*AIM:* Go through the data and copy every line exactly, but not the images.

*Scripts that build animated scenes:*
[start]
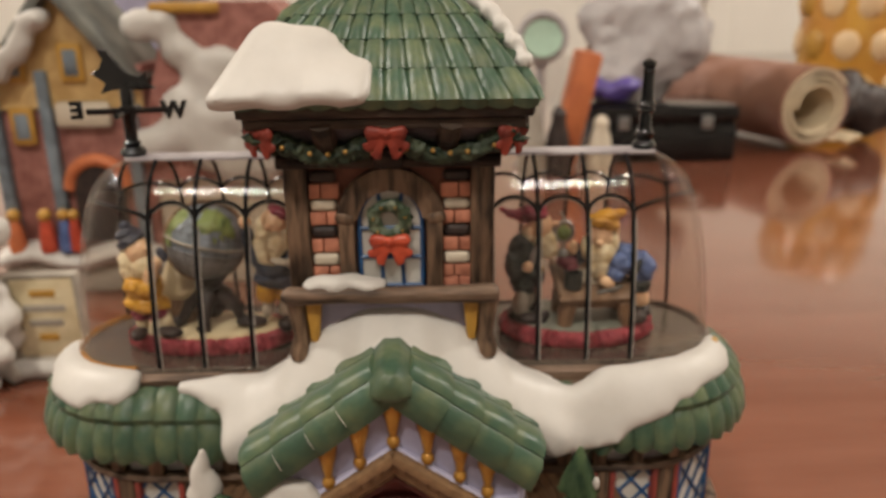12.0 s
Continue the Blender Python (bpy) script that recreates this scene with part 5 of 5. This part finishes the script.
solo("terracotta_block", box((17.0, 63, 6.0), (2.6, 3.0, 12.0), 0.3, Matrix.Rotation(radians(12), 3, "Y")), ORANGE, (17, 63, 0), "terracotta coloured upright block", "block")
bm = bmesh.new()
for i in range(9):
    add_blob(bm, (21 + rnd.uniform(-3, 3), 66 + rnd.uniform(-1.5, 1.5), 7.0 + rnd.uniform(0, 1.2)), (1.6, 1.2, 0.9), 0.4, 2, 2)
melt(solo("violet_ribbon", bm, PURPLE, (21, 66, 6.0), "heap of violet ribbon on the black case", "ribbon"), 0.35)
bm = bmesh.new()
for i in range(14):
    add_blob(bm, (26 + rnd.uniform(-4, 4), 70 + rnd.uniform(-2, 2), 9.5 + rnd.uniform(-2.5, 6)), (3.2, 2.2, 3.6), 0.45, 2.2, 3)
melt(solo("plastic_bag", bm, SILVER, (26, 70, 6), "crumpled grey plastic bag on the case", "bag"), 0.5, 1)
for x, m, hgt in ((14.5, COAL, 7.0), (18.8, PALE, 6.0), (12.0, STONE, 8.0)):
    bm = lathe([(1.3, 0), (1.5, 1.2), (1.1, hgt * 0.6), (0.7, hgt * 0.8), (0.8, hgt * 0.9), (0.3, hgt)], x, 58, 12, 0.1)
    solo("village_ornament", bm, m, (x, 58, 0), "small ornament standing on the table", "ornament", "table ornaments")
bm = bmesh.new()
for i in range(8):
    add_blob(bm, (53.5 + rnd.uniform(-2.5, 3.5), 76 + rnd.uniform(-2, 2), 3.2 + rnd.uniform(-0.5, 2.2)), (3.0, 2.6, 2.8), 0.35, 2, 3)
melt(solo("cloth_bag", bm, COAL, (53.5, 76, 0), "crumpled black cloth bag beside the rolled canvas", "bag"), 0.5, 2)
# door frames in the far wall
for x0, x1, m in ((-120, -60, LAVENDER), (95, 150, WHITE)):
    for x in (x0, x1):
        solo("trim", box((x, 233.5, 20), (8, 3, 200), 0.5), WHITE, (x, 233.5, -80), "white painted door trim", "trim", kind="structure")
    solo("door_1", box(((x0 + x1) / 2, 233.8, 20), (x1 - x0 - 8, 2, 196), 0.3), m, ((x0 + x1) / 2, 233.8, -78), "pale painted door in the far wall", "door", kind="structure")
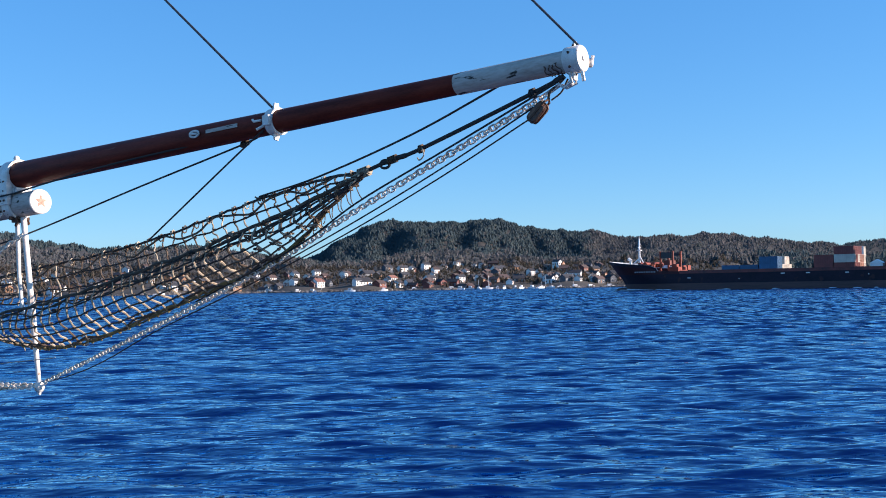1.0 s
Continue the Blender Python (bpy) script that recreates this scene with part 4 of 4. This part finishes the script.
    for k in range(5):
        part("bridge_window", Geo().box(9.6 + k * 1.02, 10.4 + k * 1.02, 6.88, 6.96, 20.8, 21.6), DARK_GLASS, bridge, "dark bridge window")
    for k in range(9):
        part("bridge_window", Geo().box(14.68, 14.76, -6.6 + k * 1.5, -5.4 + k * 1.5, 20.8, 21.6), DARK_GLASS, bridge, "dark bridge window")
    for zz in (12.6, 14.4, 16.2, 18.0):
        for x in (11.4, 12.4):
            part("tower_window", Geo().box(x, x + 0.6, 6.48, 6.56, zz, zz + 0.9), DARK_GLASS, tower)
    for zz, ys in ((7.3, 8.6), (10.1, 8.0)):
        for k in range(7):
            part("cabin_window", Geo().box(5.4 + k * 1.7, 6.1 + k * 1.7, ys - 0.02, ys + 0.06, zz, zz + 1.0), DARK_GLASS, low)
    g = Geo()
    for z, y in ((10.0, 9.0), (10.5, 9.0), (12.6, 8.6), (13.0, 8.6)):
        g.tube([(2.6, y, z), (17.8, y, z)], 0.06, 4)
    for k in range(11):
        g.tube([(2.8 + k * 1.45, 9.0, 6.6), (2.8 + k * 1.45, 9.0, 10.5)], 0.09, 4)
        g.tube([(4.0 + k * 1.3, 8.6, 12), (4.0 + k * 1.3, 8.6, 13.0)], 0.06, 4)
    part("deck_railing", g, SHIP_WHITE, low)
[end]
*TASK OUTPUT:*
12.0 s
Continue the Blender Python (bpy) script that recreates this scene with part 5 of 5. This part finishes the script.
solo("terracotta_block", box((17.0, 63, 6.0), (2.6, 3.0, 12.0), 0.3, Matrix.Rotation(radians(12), 3, "Y")), ORANGE, (17, 63, 0), "terracotta coloured upright block", "block")
bm = bmesh.new()
for i in range(9):
    add_blob(bm, (21 + rnd.uniform(-3, 3), 66 + rnd.uniform(-1.5, 1.5), 7.0 + rnd.uniform(0, 1.2)), (1.6, 1.2, 0.9), 0.4, 2, 2)
melt(solo("violet_ribbon", bm, PURPLE, (21, 66, 6.0), "heap of violet ribbon on the black case", "ribbon"), 0.35)
bm = bmesh.new()
for i in range(14):
    add_blob(bm, (26 + rnd.uniform(-4, 4), 70 + rnd.uniform(-2, 2), 9.5 + rnd.uniform(-2.5, 6)), (3.2, 2.2, 3.6), 0.45, 2.2, 3)
melt(solo("plastic_bag", bm, SILVER, (26, 70, 6), "crumpled grey plastic bag on the case", "bag"), 0.5, 1)
for x, m, hgt in ((14.5, COAL, 7.0), (18.8, PALE, 6.0), (12.0, STONE, 8.0)):
    bm = lathe([(1.3, 0), (1.5, 1.2), (1.1, hgt * 0.6), (0.7, hgt * 0.8), (0.8, hgt * 0.9), (0.3, hgt)], x, 58, 12, 0.1)
    solo("village_ornament", bm, m, (x, 58, 0), "small ornament standing on the table", "ornament", "table ornaments")
bm = bmesh.new()
for i in range(8):
    add_blob(bm, (53.5 + rnd.uniform(-2.5, 3.5), 76 + rnd.uniform(-2, 2), 3.2 + rnd.uniform(-0.5, 2.2)), (3.0, 2.6, 2.8), 0.35, 2, 3)
melt(solo("cloth_bag", bm, COAL, (53.5, 76, 0), "crumpled black cloth bag beside the rolled canvas", "bag"), 0.5, 2)
# door frames in the far wall
for x0, x1, m in ((-120, -60, LAVENDER), (95, 150, WHITE)):
    for x in (x0, x1):
        solo("trim", box((x, 233.5, 20), (8, 3, 200), 0.5), WHITE, (x, 233.5, -80), "white painted door trim", "trim", kind="structure")
    solo("door_1", box(((x0 + x1) / 2, 233.8, 20), (x1 - x0 - 8, 2, 196), 0.3), m, ((x0 + x1) / 2, 233.8, -78), "pale painted door in the far wall", "door", kind="structure")
1.0 s
Continue the Blender Python (bpy) script that recreates this scene with part 4 of 4. This part finishes the script.
    for k in range(5):
        part("bridge_window", Geo().box(9.6 + k * 1.02, 10.4 + k * 1.02, 6.88, 6.96, 20.8, 21.6), DARK_GLASS, bridge, "dark bridge window")
    for k in range(9):
        part("bridge_window", Geo().box(14.68, 14.76, -6.6 + k * 1.5, -5.4 + k * 1.5, 20.8, 21.6), DARK_GLASS, bridge, "dark bridge window")
    for zz in (12.6, 14.4, 16.2, 18.0):
        for x in (11.4, 12.4):
            part("tower_window", Geo().box(x, x + 0.6, 6.48, 6.56, zz, zz + 0.9), DARK_GLASS, tower)
    for zz, ys in ((7.3, 8.6), (10.1, 8.0)):
        for k in range(7):
            part("cabin_window", Geo().box(5.4 + k * 1.7, 6.1 + k * 1.7, ys - 0.02, ys + 0.06, zz, zz + 1.0), DARK_GLASS, low)
    g = Geo()
    for z, y in ((10.0, 9.0), (10.5, 9.0), (12.6, 8.6), (13.0, 8.6)):
        g.tube([(2.6, y, z), (17.8, y, z)], 0.06, 4)
    for k in range(11):
        g.tube([(2.8 + k * 1.45, 9.0, 6.6), (2.8 + k * 1.45, 9.0, 10.5)], 0.09, 4)
        g.tube([(4.0 + k * 1.3, 8.6, 12), (4.0 + k * 1.3, 8.6, 13.0)], 0.06, 4)
    part("deck_railing", g, SHIP_WHITE, low)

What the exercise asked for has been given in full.